Monday, June 13, 2005

 

Case Brief: Gideon v. Wainwright, 372 U.S. 335 (1963)

Here's another case brief that should make the lives of law school students and CJ students a whole lot easier. Please do not copy this verbatim. Instead, use it as reference for writing your own case brief. Sometimes the issues of older cases are hard to grasp compared to the varied legal issues surrounding the cases we work on today, which is the only reason I post my own briefs.

Name of the Case

Gideon v. Wainwright, 372 U.S. 335 (1963)

Facts of the Case

In a Florida State Court, Mr. Gideon was being charged with breaking into a poolroom with the intent to commit a misdemeanor, which is a felony in Florida. After making the court aware of the fact that he did not have any money, he requested for counsel to be appointed for him, but the court denied the request after citing the fact that counsel is only appointed for defendants in capital cases. Gideon conducted his own defense at the trial, and a jury convicted him and sent him to prison on a sentence of five years. He filed a habeas corpus petition, basing it on the grounds for his conviction, citing that he believed his rights, as guaranteed by the Constitution and the Bill of Rights were violated when the court denied him the assistance of counsel. The issue went to the Supreme Court, at which time they granted certiorari. The Court appointed counsel, and asked for the case of Betts v. Brady, 316 U.S. 455 to be reexamined in question of whether or not it should be reconsidered in order to grant a decision.

Issue

The issue in the case is whether or not the right to counsel is a guaranteed right to a defendant.

Court Decision

The court reversed and the cause was remanded.
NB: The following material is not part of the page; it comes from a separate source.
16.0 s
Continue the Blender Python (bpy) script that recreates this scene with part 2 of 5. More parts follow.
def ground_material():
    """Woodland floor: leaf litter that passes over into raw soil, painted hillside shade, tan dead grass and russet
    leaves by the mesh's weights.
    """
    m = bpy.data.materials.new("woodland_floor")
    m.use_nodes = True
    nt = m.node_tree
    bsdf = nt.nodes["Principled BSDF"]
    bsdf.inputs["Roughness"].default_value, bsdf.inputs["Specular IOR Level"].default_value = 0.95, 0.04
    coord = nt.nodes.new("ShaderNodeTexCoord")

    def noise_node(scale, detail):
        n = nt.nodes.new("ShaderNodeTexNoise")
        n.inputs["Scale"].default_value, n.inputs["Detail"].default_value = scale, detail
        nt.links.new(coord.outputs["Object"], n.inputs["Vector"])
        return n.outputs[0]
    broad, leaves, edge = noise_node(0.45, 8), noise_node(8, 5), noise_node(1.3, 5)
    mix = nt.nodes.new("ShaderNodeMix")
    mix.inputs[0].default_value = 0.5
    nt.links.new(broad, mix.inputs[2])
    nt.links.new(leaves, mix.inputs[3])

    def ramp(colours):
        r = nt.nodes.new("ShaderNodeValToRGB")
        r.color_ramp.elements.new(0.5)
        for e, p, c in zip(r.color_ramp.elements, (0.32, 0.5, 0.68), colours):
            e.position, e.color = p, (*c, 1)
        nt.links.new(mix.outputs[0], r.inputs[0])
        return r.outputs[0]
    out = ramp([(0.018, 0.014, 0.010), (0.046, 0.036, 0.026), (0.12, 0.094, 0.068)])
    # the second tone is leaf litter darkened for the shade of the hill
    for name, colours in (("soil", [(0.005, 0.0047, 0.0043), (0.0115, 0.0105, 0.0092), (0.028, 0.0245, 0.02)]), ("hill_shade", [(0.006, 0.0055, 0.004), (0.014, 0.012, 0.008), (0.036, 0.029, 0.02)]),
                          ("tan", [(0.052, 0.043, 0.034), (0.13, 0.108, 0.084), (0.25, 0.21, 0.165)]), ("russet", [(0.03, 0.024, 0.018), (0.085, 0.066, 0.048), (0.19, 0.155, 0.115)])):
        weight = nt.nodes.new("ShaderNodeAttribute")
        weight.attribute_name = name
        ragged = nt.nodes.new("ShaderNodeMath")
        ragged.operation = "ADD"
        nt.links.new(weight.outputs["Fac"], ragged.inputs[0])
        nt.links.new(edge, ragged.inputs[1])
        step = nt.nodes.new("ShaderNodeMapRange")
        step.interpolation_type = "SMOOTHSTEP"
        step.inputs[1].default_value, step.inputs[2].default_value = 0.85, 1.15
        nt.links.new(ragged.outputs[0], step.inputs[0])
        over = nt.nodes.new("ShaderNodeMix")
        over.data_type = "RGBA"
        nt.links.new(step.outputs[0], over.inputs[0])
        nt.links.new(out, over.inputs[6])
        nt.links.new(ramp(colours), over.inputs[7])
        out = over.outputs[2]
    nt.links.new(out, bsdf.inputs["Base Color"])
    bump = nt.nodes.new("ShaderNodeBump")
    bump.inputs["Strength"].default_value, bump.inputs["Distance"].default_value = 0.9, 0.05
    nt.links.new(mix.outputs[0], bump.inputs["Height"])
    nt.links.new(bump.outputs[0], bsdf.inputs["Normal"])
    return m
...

Rationale for the Decision

The opinion of the Court was delivered by Justice Black. The case of Mr. Gideon was granted certiorari, and therefore the case of Betts v. Brady, 316 U.S. 455, would be the deciding factor. In the case of Betts, the defendant was indicted for robbing a bank, and subsequently requested the assistance of counsel to represent him in court due to the fact that he did not have any money. In the county where the offense occurred, it was not the practice of the judges to appoint counsel for defendants unless the charge was rape or murder, so the request was denied. After the trial, where the defendant pleaded not guilty and took the time to represent himself, he was found guilty at a bench trial and sentenced to eight years in prison. He filed for release via habeas corpus, citing that he had been denied the assistance of effective counsel as required under the Fourteenth Amendment. The Supreme Court denied the request, also, although after review in the matter of Gideon, the court decided to overrule the decision. The Court also review the language expressed by the Sixth Amendment, in which it is stated "… the accused shall enjoy the right … to have the Assistance of Counsel for his defence." The Court decided that the meaning of that would apply to Federal courts, and that counsel must be appointed unless "competently and intelligently waived." In the matter of States rights, the Court also accepts that the provisions outlined in the Bill of Rights provide for the assistance of counsel, and that the decision handed down in the matter of Betts was wrong, and that the Sixth Amendment allows for this guarantee, being that it is a fundamental right. The Court cites Grosjean v. American Press Co., 297 U.S. 233, 243-244 (1936), as well as Johnson v. Zerbst, 304 U.S. 458, 462 (1938), in which the fundamental right for defendants to be granted due process is made available through our legal system. The issue of indigence arises, and it is determined that anyone who is a defendant in a trial deserves the assistance of counsel, regardless of income range, quoting "The right of one charged with crime to counsel may not be deemed fundamental and essential to fair trials in some countries, but it is in ours." Justice Douglas and Justice Brewer join in the decision of the court.

Concurring Opinions

Justice Clark and Justice Harlan concur in the decision of the court. Justice Clark notes that the Sixth Amendment requires the appointment of counsel in "all criminal prosecutions," and that the language of the Amendment is rather clear.

Holding of the Court

The right to counsel is a universal right, and one that is guaranteed under our Constitution, as well as the Bill of Rights. If a defendant is facing prosecution for a serious crime, or for a misdemeanor where a jail sentence could result, the defendant, regardless of income level, should be given the right to be assisted by counsel.